With a new light attack aircraft, the service could base planes closer to combat, he noted.

 

“We want to look at how they perform in austere fields, whether they can land in the dirt and do a forward-area refuel and reload,” he said. “Imagine a world where you’re able to base these airplanes closer to the area, they can stay on station in pretty good time with a turboprop engine that gives them a lot of time to stay out there. Ultimately … it comes down to that really good cost-per-flying hour.”

Buying a commercial platform that can take the stress off of the expensive high-end fighters currently serving could extend the aircrafts’ service lives, keeping them ready for the high-end fight in non-permissive environments, Gilbert said. It also provides international partners with a less expensive platform that would be combat-ready and interoperable with U.S. airframes, Holmes noted.

But analysts wonder if the potential cost savings of a commercial platform are worth the price of buying an aircraft that may only be suitable for part of the required capability, particularly when the Air Force already has an aircraft tailor-made for this mission in its fleet.

The A-10 Thunderbolt II turbofan jet continues to provide close-air support and light attack capabilities to the service. The Air Force previously wanted to retire the aging aircraft, but after sustained protests from Congress, the service has “somewhat waved the white flag on attempting to retire” the platform, said Andrew Hunter, director for the defense industrial initiatives group at the Center for Strategic and International Studies, a Washington, D.C.-based think tank. The Air Force’s fiscal year 2018 presidential budget request kept funding for the fleet of 283 aircraft in place for the next three years. The service also requested $103 million in unfunded priorities to buy new wings for 110 of those A-10s.

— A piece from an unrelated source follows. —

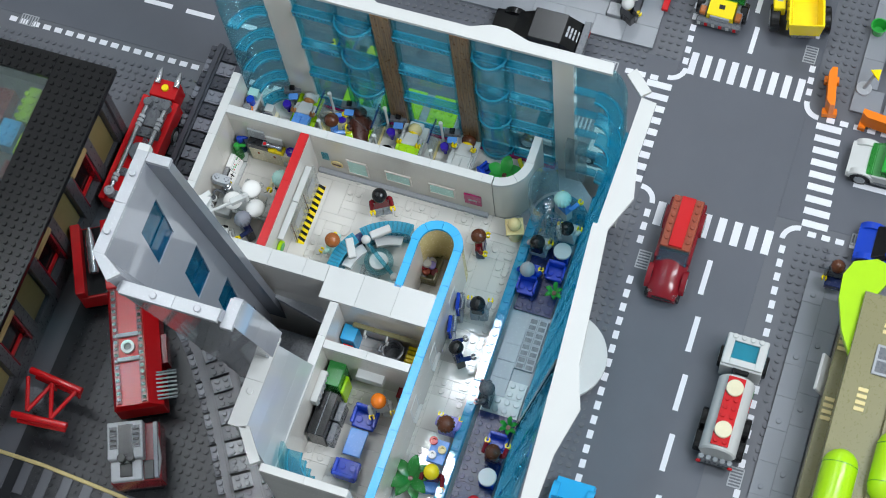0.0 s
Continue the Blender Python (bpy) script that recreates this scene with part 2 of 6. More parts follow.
    def tube(self, pts, r, n=8, m=None):
        """A round rod along a polyline."""
        pts = [Vector(p) for p in pts]
        vs, fs = [], []
        for i, p in enumerate(pts):
            d = (pts[min(i + 1, len(pts) - 1)] - pts[max(i - 1, 0)]).normalized()
            side = d.cross(Vector((0, 0, 1)))
            side = side.normalized() if side.length > 0.01 else Vector((1, 0, 0))
            up = side.cross(d)
            for k in range(n):
                a = 2 * math.pi * k / n
                vs.append(p + r * (side * math.cos(a) + up * math.sin(a)))
        for i in range(len(pts) - 1):
            for k in range(n):
                a, b2 = i * n + k, i * n + (k + 1) % n
                fs.append((a, a + n, b2 + n, b2))
        fs.append(tuple(range(n)))
        fs.append(tuple(range((len(pts) - 1) * n, len(pts) * n))[::-1])
        return self.add(vs, fs, m)

    def arc(self, cx, cy, r0, r1, a0, a1, z0, z1, n=10, m=None):
        """A curved wall between two radii and two angles (degrees)."""
        vs, fs = [], []
        for i in range(n + 1):
            a = radians(a0 + (a1 - a0) * i / n)
            ca, sa = math.cos(a), math.sin(a)
            vs += [(cx + r0 * ca, cy + r0 * sa, z0), (cx + r1 * ca, cy + r1 * sa, z0), (cx + r1 * ca, cy + r1 * sa, z1), (cx + r0 * ca, cy + r0 * sa, z1)]
        for i in range(n):
            o = 4 * i
            for k in range(4):
                fs.append((o + k, o + (k + 1) % 4, o + 4 + (k + 1) % 4, o + 4 + k)[::-1])
        fs.append((0, 1, 2, 3))
        fs.append((4 * n + 3, 4 * n + 2, 4 * n + 1, 4 * n))
        return self.add(vs, fs, m)

    def data(self, name, mats):
        me = bpy.data.meshes.new(name)
        me.from_pydata([(x * U, y * U, z * U) for x, y, z in self.v], [], self.f)
        for m in mats:
            me.materials.append(m)
        me.polygons.foreach_set("material_index", self.mi)
        me.polygons.foreach_set("use_smooth", [True] * len(self.f))
        me.set_sharp_from_angle(angle=radians(32))
        me.update()
        return me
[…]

JV Venable, a senior research fellow at the Washington, D.C.-based Heritage Foundation and a former Air Force combat pilot, said the service should continue to invest in the combat-proven A-10 rather than procure a commercial solution that could potentially only perform 60 percent of the mission requirement.

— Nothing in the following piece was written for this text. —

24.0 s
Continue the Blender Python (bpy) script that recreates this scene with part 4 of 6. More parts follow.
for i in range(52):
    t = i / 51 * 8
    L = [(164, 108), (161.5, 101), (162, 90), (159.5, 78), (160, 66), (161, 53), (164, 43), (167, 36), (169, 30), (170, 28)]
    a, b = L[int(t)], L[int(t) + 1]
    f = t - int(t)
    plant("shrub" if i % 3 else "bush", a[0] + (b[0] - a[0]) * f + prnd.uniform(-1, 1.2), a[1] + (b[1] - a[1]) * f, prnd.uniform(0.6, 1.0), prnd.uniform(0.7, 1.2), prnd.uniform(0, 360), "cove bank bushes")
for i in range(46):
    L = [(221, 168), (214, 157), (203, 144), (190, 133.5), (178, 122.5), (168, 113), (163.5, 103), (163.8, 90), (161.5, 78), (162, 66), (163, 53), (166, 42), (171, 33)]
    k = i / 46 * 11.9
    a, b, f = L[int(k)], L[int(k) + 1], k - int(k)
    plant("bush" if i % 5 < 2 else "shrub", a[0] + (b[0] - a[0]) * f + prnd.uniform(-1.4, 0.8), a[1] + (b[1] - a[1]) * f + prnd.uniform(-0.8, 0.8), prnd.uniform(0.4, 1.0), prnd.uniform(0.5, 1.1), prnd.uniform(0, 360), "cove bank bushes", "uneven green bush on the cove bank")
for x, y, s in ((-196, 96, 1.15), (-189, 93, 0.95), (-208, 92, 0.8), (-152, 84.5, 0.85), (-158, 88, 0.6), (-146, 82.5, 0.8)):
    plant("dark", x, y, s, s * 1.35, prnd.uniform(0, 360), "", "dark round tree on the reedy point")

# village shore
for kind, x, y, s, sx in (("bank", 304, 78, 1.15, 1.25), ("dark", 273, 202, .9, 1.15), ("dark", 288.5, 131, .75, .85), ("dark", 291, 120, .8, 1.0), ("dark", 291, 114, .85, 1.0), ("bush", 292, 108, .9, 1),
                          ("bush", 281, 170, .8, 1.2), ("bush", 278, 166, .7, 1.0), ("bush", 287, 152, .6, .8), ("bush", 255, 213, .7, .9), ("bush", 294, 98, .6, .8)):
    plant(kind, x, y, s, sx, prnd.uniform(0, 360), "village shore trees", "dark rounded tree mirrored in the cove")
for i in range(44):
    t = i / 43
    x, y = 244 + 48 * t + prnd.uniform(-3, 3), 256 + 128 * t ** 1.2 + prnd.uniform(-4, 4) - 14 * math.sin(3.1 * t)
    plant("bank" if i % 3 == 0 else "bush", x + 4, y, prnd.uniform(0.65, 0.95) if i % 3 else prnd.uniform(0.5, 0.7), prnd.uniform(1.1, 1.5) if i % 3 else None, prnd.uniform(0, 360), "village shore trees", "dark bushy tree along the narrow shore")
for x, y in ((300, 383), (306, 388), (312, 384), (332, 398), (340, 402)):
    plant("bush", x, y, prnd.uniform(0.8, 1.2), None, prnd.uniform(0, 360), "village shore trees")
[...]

“If you’re looking for a survivable platform in a low- to medium-threat environment, those [commercial] aircraft do not compare favorably with the A-10,” he added.

Air Force officials have stated that the goal of the light attack experiment is not to replace the A-10.

Col. Jim “Slick” Travis, chief of the combat forces division in the Air Force’s strategic plans and programs office, said the objective is to relieve the high-end assets currently supporting the A-10s.

“I wouldn’t imagine taking the A-10s out of the fight; they’re very effective and very efficient at it,” he said. “I’m just trying to … save the major theater war assets for training and improving readiness.”

The Air Force recognizes that OA-X funding is not guaranteed. Though officials have emphasized the need for a light attack capability, any plans for the experiment would have to compete with top service acquisition priorities, including the F-35 joint strike fighter, the B-21 bomber and the KC-46 tanker.

The Senate Armed Services Committee committed $1.2 billion toward procuring a fleet of light attack observation aircraft in its fiscal year 2018 National Defense Authorization Act markup.

But it’s unlikely that Congress will actually appropriate that money, Venable said.
“[OA-X] is something that would cost us money to fund that I don’t think would ever be fielded, not in the current fiscal environment,” he said.

Travis said the service appreciates lawmakers’ recognition of the need to bring this capability on board.

“Could we actually execute that mark in procurement? No,” he said. “Could we rapidly learn from [the experiment] to where you really demonstrate … that this is a capability that you can afford and want to use and can afford to offset?”

“We have to go through those steps to really prove it to ourselves before we would want to generate a large program with a long [logistics] tail,” he added.

Despite the uncertain prospects, industry players are eager to see the results of the light attack demonstrations.

“The intent of this is not [competitive], it’s a data-gathering opportunity,” said Michael Rambo, Textron’s sales director for North America. “This is a lot of good operational gathering of information for both the Air Force and us as contractors.”

Once the Air Force compiles all of the data from the demonstrations, it will file four separate reports on its findings, one for each platform, officials said. If one or more aircraft meet the criteria and the service and lawmakers opt to move forward with the experiment, the selected aircraft would fly in a combat demonstration run by Air Combat Command within the next year, Holmes said.

Hunter said: “The part of it that I find very intriguing is this question of a nontraditional approach to acquiring the aircraft.

“I think there’s some promise here to get us out of the rut that says … we have to boil the ocean and understand every aspect of an acquisition program 10 years ahead of the time that it’s going to deliver, which seems to result in us being in analysis paralysis all the time,” he added.

The Air Force’s idea of working with industry earlier in the process and having contractors invest their own money up front, then bringing service evaluators in to determine whether an aircraft is suitable for the mission need, could be a successful model for some military acquisitions, Hunter said. It could particularly work for systems that “don’t require major leaps in technology, and that would certainly seem to be the case here,” he added.

Venable said the service’s effort to experiment with new ways to acquire systems is interesting, but the military would do better by overhauling the lengthy and cumbersome acquisition process rather than buying a commercial platform.

“Do I think [the experiment] is something we could do? I think it is for a hammer, for a handgun, or a rifle,” he said. “But for a system that ... our Air Force leads the world in, if we go in and pick a commercial off-the-shelf product just to say we’re changing the acquisition process, and that thing that we acquire does not meet the needs of the service, you’re wasting money.”

If the combat demo occurs, that still doesn’t mean a program of record will necessarily be established, service officials noted.

But even if the Air Force doesn’t buy a new platform as a result of this light attack experiment, attempting to change the acquisition paradigm for a small cost of $6 million would be worth it, Wilson said.

“When we have the first experiment where we fail and learn from it, I’m buying the cake” to celebrate, she said.